Rocket Queen: The Punk-Metal Equation

The Ruby Doe and Red Fang do the math.

Because of the massive evolution of technology, there’s a good chance that kids are discovering punk rock at much younger ages now than they did during the Reagan era. The Dead Kennedys didn’t enter my eardrums until I was 19, even though I had been an obsessive music fan since the age of 5. Growing up in Tacoma in the ’80s, it was a lot easier to foster a fondness for heavy metal than an understanding of underground punk, thanks to the reliability of arena rock tours and the absence of the Internet. Perhaps this was part of the reason for the long-standing and erroneous belief that those two camps were opposed. I remember falling in with a crowd of kids in my post–high school years who worshipped No Means No and the Misfits and treated me like an idiot for still loving Sabbath and Maiden. It seemed ridiculous to me that metal was perceived to be all about knuckle-dragging conformity and punk was the self-righteous wellspring of cerebral rebellion.

Author Steve Waksman thought that was a silly schism too, so he wrote an excellent book about it: This Ain’t the Summer of Love: Conflict and Crossover in Heavy Metal and Punk. With a tone and approach that are equal parts academic and fanboy, the revisionist historian uses examples like Blue Öyster Cult, the Dictators, Motörhead, Black Flag, and Corrosion of Conformity to show that the two are much closer in spirit than previously believed. It’s a theory that The Ruby Doe bassist Jesse Roberts subscribes to as well. “[Ruby Doe guitarist] Aaron Ellh and I grew up in Wenatchee, so we were cut off from a lot of stuff,” he recalls, chatting via phone while en route to his day job as a tattoo artist at Lucky Devil. “Before I got into metal, I was into the straight-edge, East Coast hardcore scene; the first songs I learned on guitar were Minor Threat songs. But there weren’t a lot of punk shows being put on in Wenatchee, so you had to dig more to find that stuff, and we’d just try and get our hands on anything hard-rock or metal. We’re into everything from Minor Threat to old Metallica and the classics like Priest.”

It’s a marriage of tastes that informs The Ruby Doe, a well-loved local band that unfortunately became absent from the scene a couple of years ago, partly because drummer Joshua Gabriel became a father, but also because they decided to hunker down and focus on writing and recording a follow-up to their 2005 album, Always With Wings. They unveiled the new material at a show at the Sunset a few weeks ago, and I really couldn’t have been more impressed. They sound like a band that’s achieved the audio equivalent of a religious hot-yoga routine: Everything is tighter and burns brighter, stepping away from the polish and the pop touches that showed up on their previous record. “Yeah, we feel like we’re getting back to what we originally wanted to sound like, honestly. I can’t listen to that last record.” They recruited The Bismarck drummer Dan Mohr to helm the recording sessions at Mysterious Red X studio in Georgetown; everything is tracked except for Ellh’s vocals, which they plan to wrap up this weekend. They’ll also be performing at a killer Ladies’ Choice show at the Comet with Prize Country, With a Bullet, and Mike Giacolino on Saturday, July 18.

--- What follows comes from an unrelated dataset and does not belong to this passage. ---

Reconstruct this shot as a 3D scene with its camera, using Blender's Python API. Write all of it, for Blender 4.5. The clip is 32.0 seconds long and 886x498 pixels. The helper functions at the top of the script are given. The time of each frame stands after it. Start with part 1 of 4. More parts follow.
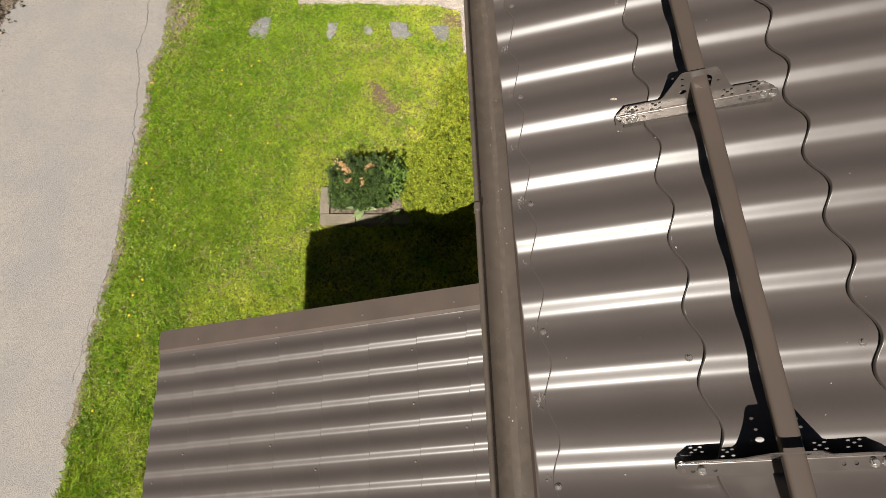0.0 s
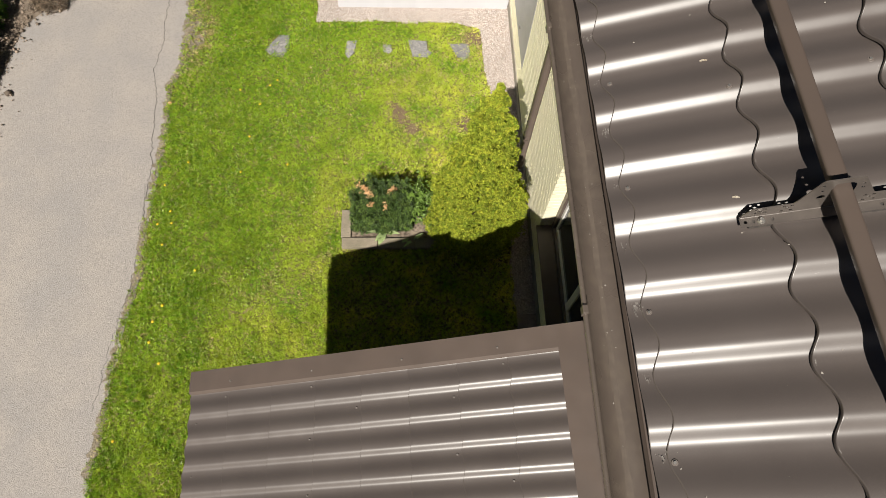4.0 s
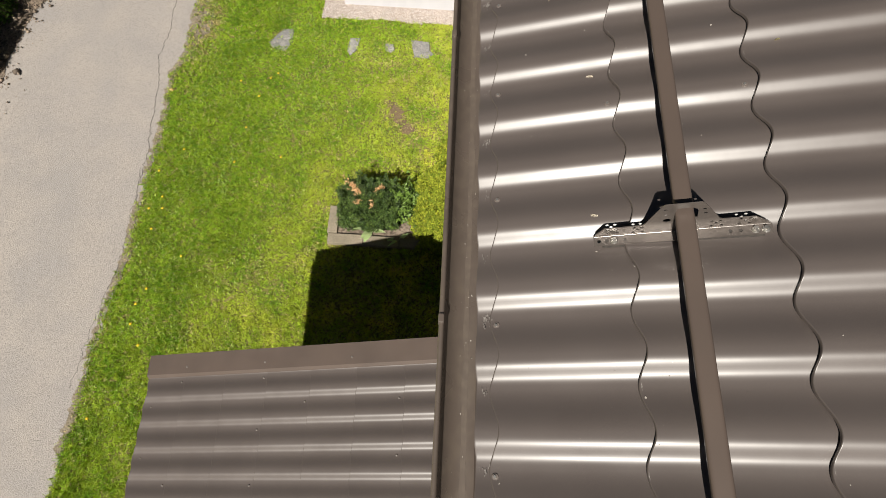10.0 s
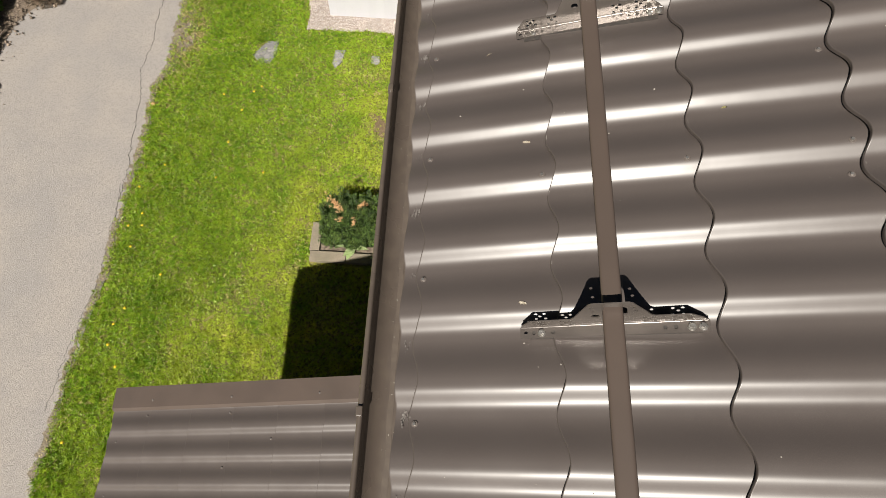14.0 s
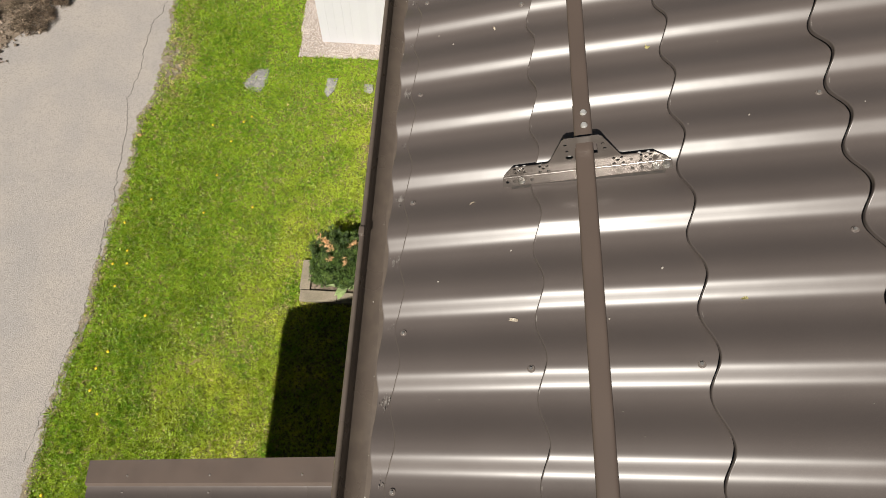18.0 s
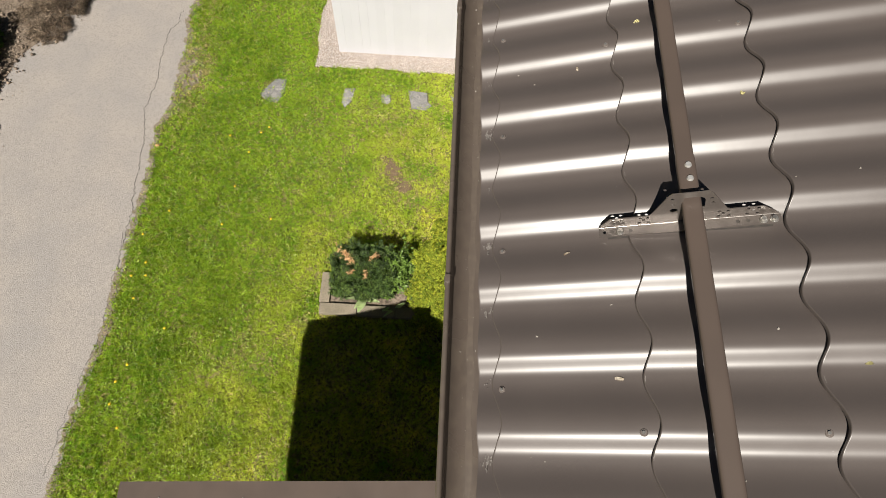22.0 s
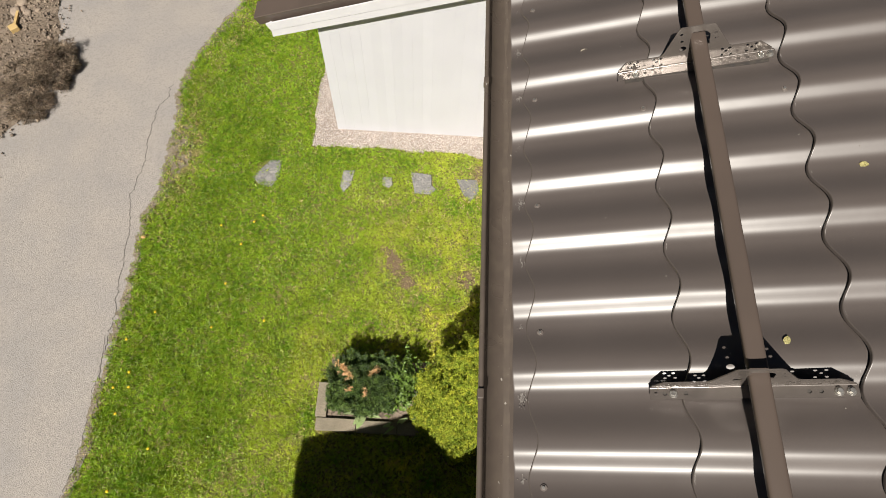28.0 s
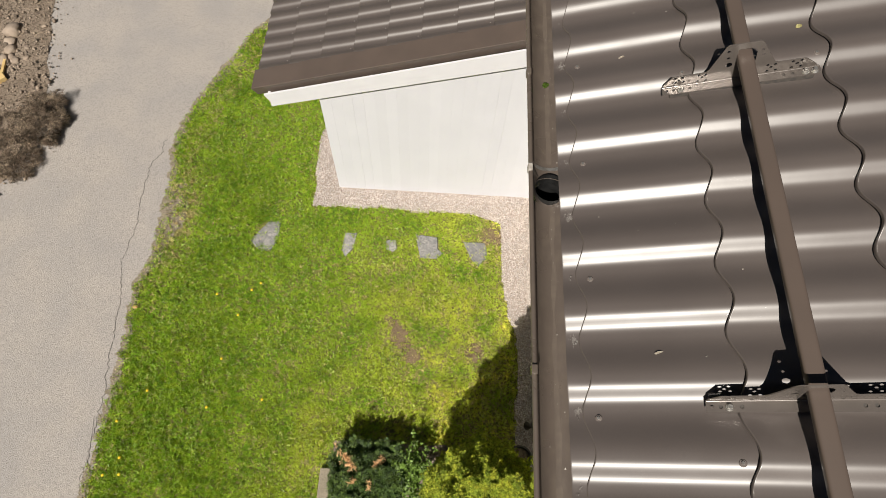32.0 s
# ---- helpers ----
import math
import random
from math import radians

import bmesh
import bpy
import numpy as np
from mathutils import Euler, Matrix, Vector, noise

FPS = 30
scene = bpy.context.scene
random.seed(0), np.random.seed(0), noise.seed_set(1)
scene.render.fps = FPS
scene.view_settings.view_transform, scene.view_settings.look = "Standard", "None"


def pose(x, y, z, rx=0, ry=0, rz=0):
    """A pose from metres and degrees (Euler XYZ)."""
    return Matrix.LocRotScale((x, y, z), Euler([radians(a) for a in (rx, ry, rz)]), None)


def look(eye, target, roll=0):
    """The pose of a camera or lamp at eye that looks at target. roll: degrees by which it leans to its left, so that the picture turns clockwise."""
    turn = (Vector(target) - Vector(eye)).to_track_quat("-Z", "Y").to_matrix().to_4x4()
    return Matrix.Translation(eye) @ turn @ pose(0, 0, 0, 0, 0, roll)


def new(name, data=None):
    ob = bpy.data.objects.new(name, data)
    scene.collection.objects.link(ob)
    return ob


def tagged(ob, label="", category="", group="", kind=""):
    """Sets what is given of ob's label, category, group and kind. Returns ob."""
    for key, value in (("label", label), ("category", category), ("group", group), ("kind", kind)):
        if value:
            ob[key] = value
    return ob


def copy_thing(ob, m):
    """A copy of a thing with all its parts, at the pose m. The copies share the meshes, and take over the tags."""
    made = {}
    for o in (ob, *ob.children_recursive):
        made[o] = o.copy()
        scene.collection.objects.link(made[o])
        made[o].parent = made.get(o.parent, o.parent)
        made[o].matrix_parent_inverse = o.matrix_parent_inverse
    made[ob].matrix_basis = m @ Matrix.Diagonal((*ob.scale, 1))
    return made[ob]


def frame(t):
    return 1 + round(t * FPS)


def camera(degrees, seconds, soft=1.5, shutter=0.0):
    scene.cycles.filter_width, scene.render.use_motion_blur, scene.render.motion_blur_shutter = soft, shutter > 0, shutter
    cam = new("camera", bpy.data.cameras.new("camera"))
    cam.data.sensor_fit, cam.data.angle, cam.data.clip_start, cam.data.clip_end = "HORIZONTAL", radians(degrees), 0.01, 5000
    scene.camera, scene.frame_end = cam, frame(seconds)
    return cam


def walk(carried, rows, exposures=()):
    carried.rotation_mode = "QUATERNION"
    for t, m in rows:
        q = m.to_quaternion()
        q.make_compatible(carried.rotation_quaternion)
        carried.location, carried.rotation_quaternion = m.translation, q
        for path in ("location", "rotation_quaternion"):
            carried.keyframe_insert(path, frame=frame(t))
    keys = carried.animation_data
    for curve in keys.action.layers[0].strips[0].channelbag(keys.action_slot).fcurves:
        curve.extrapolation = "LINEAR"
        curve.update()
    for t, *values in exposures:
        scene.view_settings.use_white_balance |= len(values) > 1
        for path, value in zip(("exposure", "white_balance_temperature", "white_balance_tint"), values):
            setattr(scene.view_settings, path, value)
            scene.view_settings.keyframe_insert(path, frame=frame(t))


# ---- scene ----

Looks like I’ll be living at the Comet this weekend, because Sunday, July 19, will mark the long-overdue return of another superb, punk-informed metal band, Portland’s Red Fang. “That’s just a melding of all the styles we like,” says bassist and vocalist Aaron Beam. “I think the punk/metal dichotomy died when [Metallica’s 1984 sophomore album] Ride the Lightning came out. Bad Brains melded punk and heavy metal in 1986. But I guess what you’re talking about is the sludgy metal mixed with punk.” Red Fang’s self-titled debut (Sargent House) is a brutal beast of a record, with a decent sprinkling of math rock in the mix. “Yeah, we have math-y blood,” admits Beam. “But we do make a conscious effort to squash things that get too math-y. Like we’ll intentionally make stuff fit into 4/4, or even just say, ‘Hey, the very first four notes of that riff are awesome, why don’t we just play them 40 times in a row, and not even play any of the stuff afterwards?’ Keep it simple, stupid.”